Tuning Bloom filters
DataStax Enterprise uses Bloom filters to determine whether an SSTable has data for a particular partition. Bloom filters are unused for range scans, but are used for index scans. Bloom filters are probabilistic sets that allow you to trade memory for accuracy. This means that higher Bloom filter attribute settings bloom_filter_fp_chance use less memory, but will result in more disk I/O if the SSTables are highly fragmented. Bloom filter settings range from 0 to 1.0 (disabled). The default value of bloom_filter_fp_chance depends on the compaction strategy.
The LeveledCompactionStrategy (LCS) uses a higher default value (0.1) than the SizeTieredCompactionStrategy (STCS), which has a default of 0.01. Memory savings are nonlinear; going from 0.01 to 0.1 saves about one third of the memory. SSTables using LCS contain a relatively smaller ranges of keys than those using STCS, which facilitates efficient exclusion of the SSTables even without a bloom filter; however, adding a small bloom filter helps when there are many levels in LCS.
The settings you choose depend the type of workload. For example, to run an analytics application that heavily scans a particular table, you would want to inhibit the Bloom filter on the table by setting it high.
To view the observed Bloom filters false positive rate and the number of SSTables consulted per read use tablestats in the nodetool utility.
Bloom filters are stored off-heap so you don’t need include it when determining the -Xmx settings (the maximum memory size that the heap can reach for the JVM).

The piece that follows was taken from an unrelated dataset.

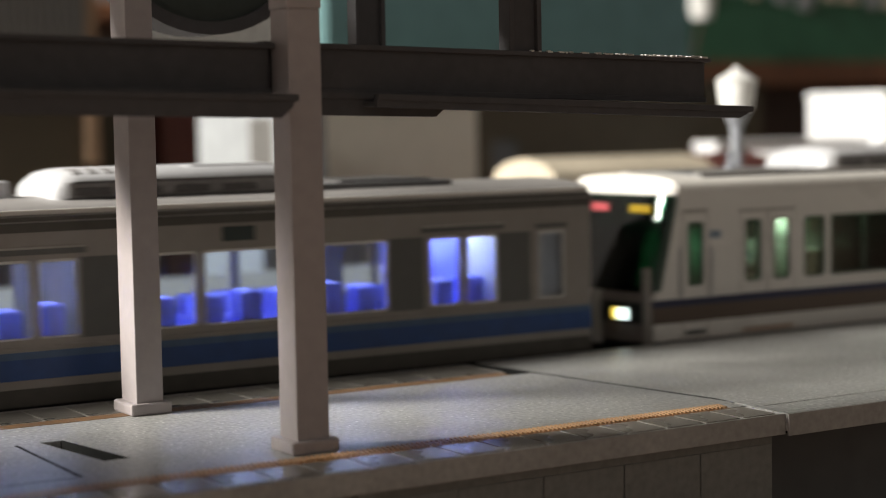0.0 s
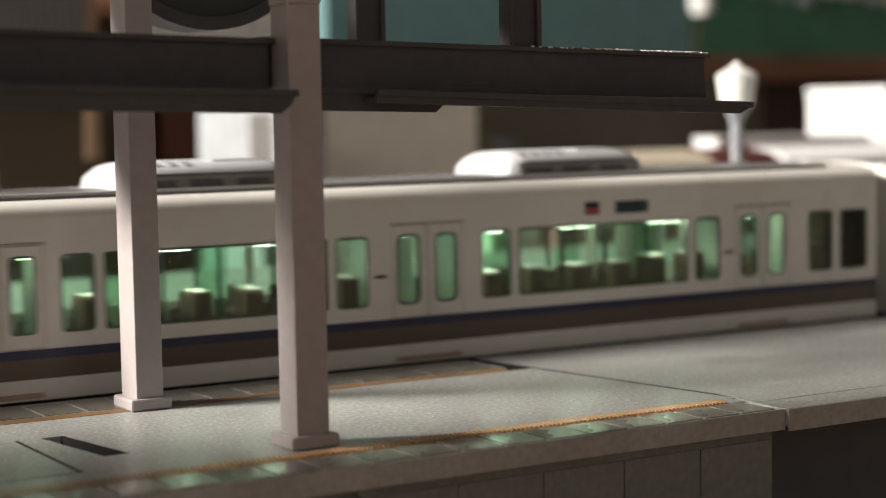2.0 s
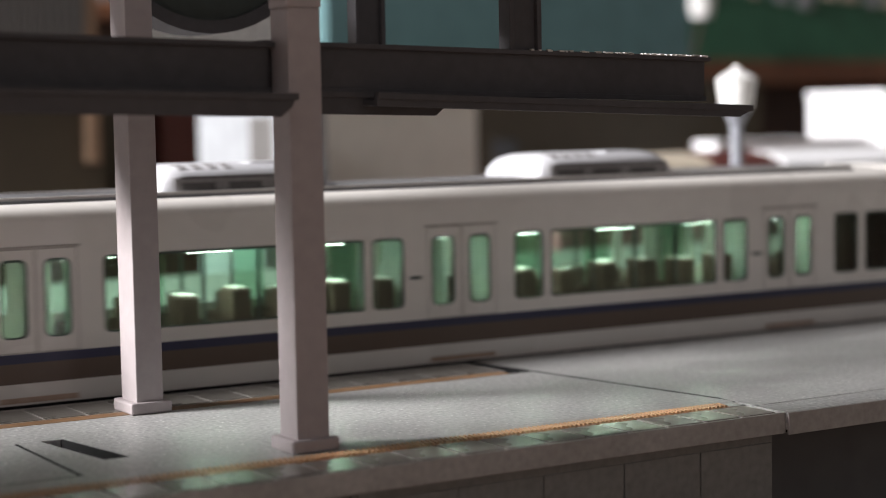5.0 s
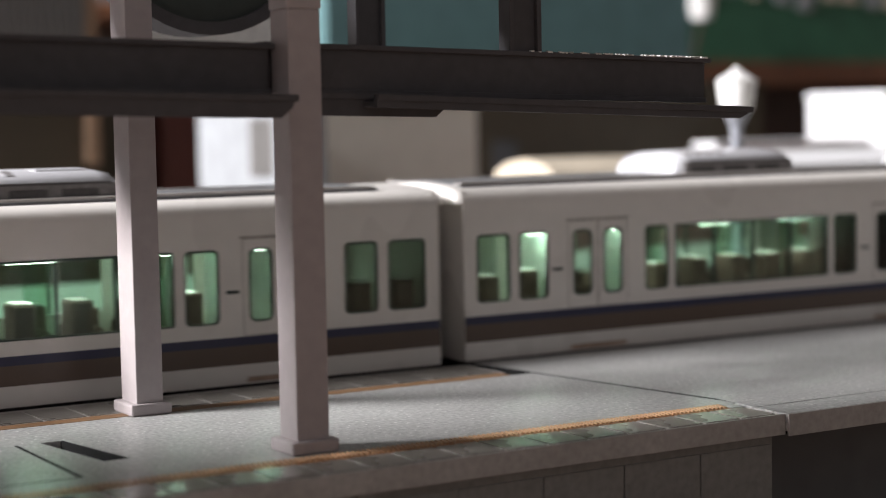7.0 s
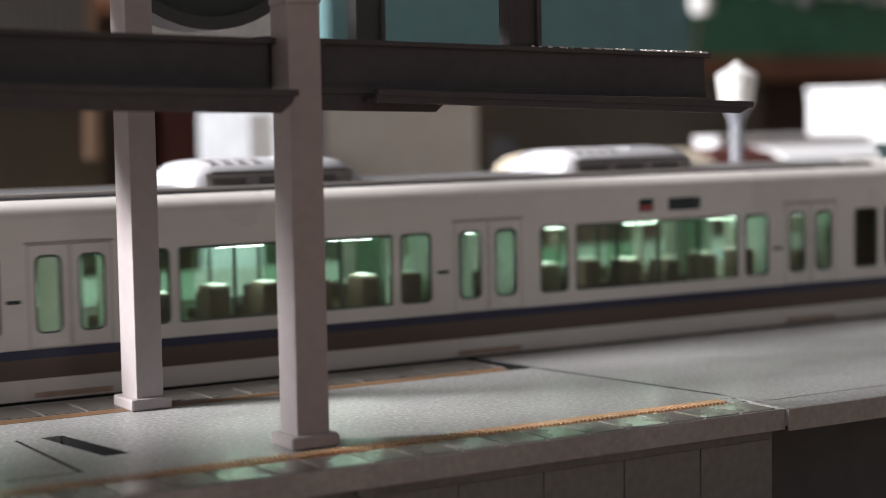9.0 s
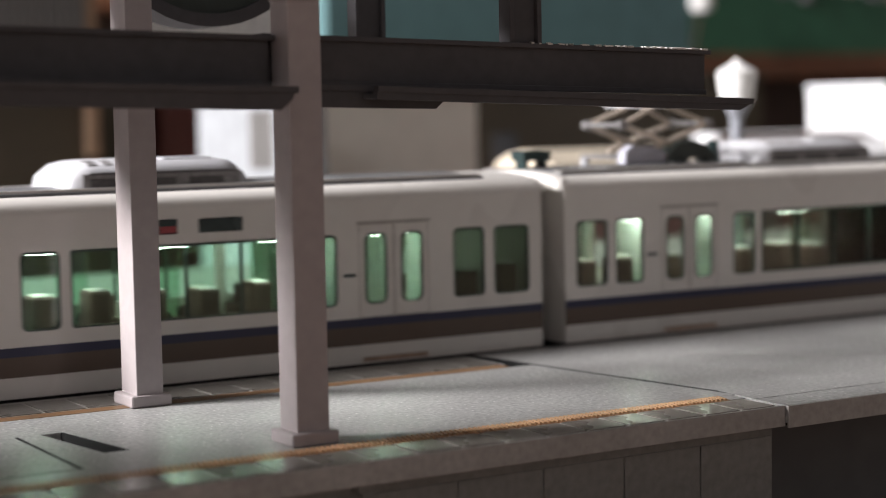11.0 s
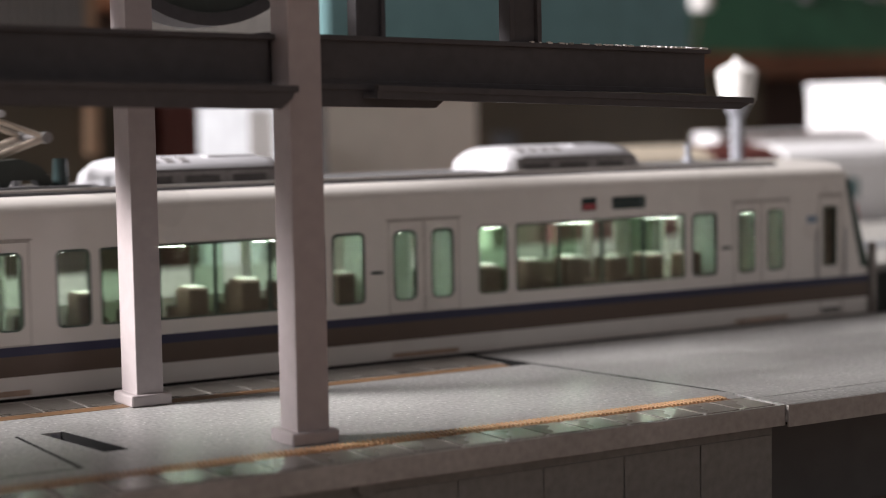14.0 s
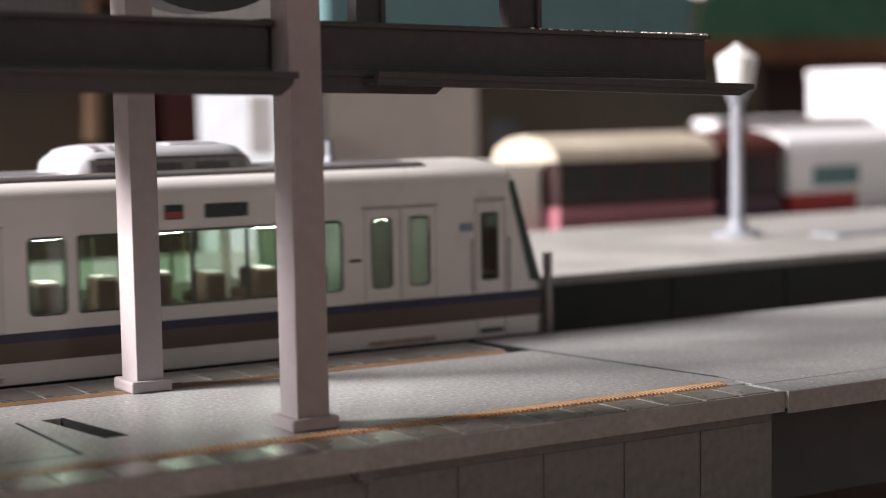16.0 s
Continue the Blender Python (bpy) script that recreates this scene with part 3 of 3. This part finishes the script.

To change the bloom filter property on a table, use CQL. For example:
ALTER TABLE addamsFamily WITH bloom_filter_fp_chance = 0.1;
After updating the value of bloom_filter_fp_chance on a table, Bloom filters need to be regenerated in one of these ways:
-
Upgrade the SSTables to compute new bloom filters:
-
Force all SSTables to be rewritten
nodetool upgradesstables -a
-
Force upgrade of target SSTables
nodetool upgradesstables -a keyspace_name table_name
If the SSTables are already on the current version, the nodetool upgradesstables command returns immediately and no action is taken. You must use the
-a
command argument to force the SSTable upgrade. -
You do not have to restart DataStax Enterprise after regenerating SSTables.